El último recurso de cohesión entre los textos que componen la serie se encuentra relacionado con su novedosa focalización. Como señala Sklodowska, «en la escritura femenina el desafío deriva del mero cambio del sujeto hablante» (145). Se trata de una estrategia bautizada por la psicoanalista Luce Irigaray como «mímesis analógica» y descrita por Nattie Golubuv con las siguientes palabras: «Para una mujer jugar con la mimesis es el intento de recuperar el lugar de su explotación por el discurso, sin permitir que sea simplemente reducida a él» (124). De este modo, en «Si esto es la vida, yo soy Caperucita Roja» entran en tensión las voces narrativas de madre e hija, que se contraponen y, finalmente, se confunden en una sola expresión; en cuanto a «La densidad de las palabras», descubre la posibilidad de una lectura diferente para el cuento a través de su narradora, la hermana mala de la historia:

«Mi hermana, dicen, se parecía a padre. Yo -dicen- era el vivo retrato de madre, genio y figura. "Como todo el mundo quiere generalmente a quien se le asemeja, esta madre adoraba a su hija mayor y sentía al mismo tiempo una espantosa aversión hacia la menor. La hacía comer en la cocina y trabajar constantemente". Así al menos reza el cuento, parábola o fábula, como quieran llamarlo, que se ha escrito sobre nosotras. Se lo puede tomar al pie de la letra o no, igual la moraleja final es de una perversidad intensa y mal disimulada».


(80)                


Si Blancacienta y Ceninieves tomaban las riendas de sus vidas al confundir sus personalidades en la conclusión de «Avatares», la protagonista de «La llave» recupera su identidad al narrarse a sí misma: «Pero hay que reconocer que empecé con suerte, a pesar de aquello que llegó a ser llamado mi defecto por culpa de un tal Perrault -que en paz descanse-, el primero en narrarme. Ahora me narro sola» (94, mi énfasis). Así se entiende la defensa de una mujer con voz propia en los textos de Valenzuela, sintetizada por Zunilda Nelly Martínez con las siguientes palabras: «La bruja, presentada generalmente como escritora, se apropia del lenguaje para intentar volver a nombrar el mundo y volver a auto-nombrarse y para reclamar, con esa apropiación, no sólo su textualidad sino también su sexualidad y su cuerpo, así como el juego de la diferencia a todo nivel» (31).

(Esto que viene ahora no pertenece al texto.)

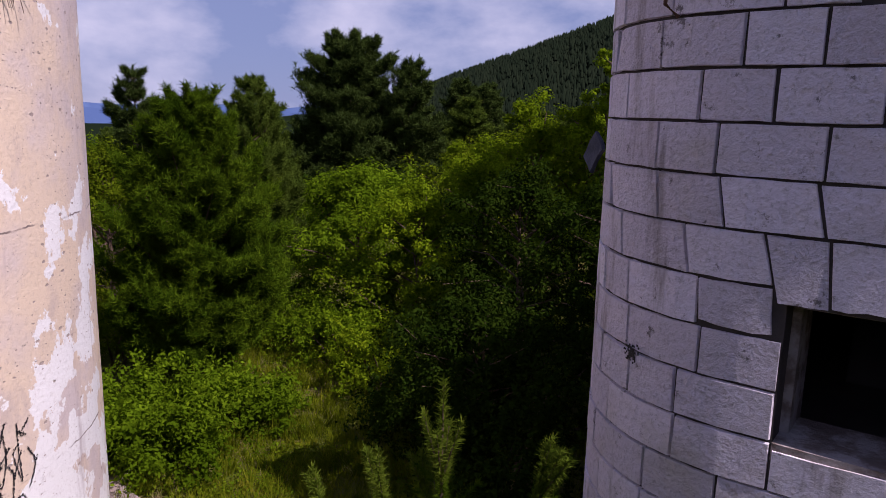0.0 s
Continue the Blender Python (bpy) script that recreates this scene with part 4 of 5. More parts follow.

En conclusión, a lo largo de las páginas precedentes he querido destacar las estrategias utilizadas por Luisa Valenzuela para conferir unidad a la colección de relatos que conforman «Cuentos de Hades». El paratexto, la estructura, los juegos metaficcionales, lingüísticos e intertextuales permitieron establecer vínculos claros entre ellos. Asimismo, la nueva focalización, la carga erótica y el humor generalizado en las historias nos han acercando a unos textos definidos por la subversión a todos los niveles, en los que el placer de la escritura queda perfectamente reflejado a partir de la cita con la que cierro mi exposición:

«Yo, en cambio, entre sapos y culebras, escribo. Con todas las letras escribo, con todas las palabras trato de narrar la otra cara de una historia de escisiones que a mí me difama. Escribo para pocos porque pocos son quienes se animan a mirarme de frente.

Este aislamiento de alguna forma me enaltece. Soy dueña de mi espacio, de mis dudas -¿cuáles dudas?- y de mis contradicciones».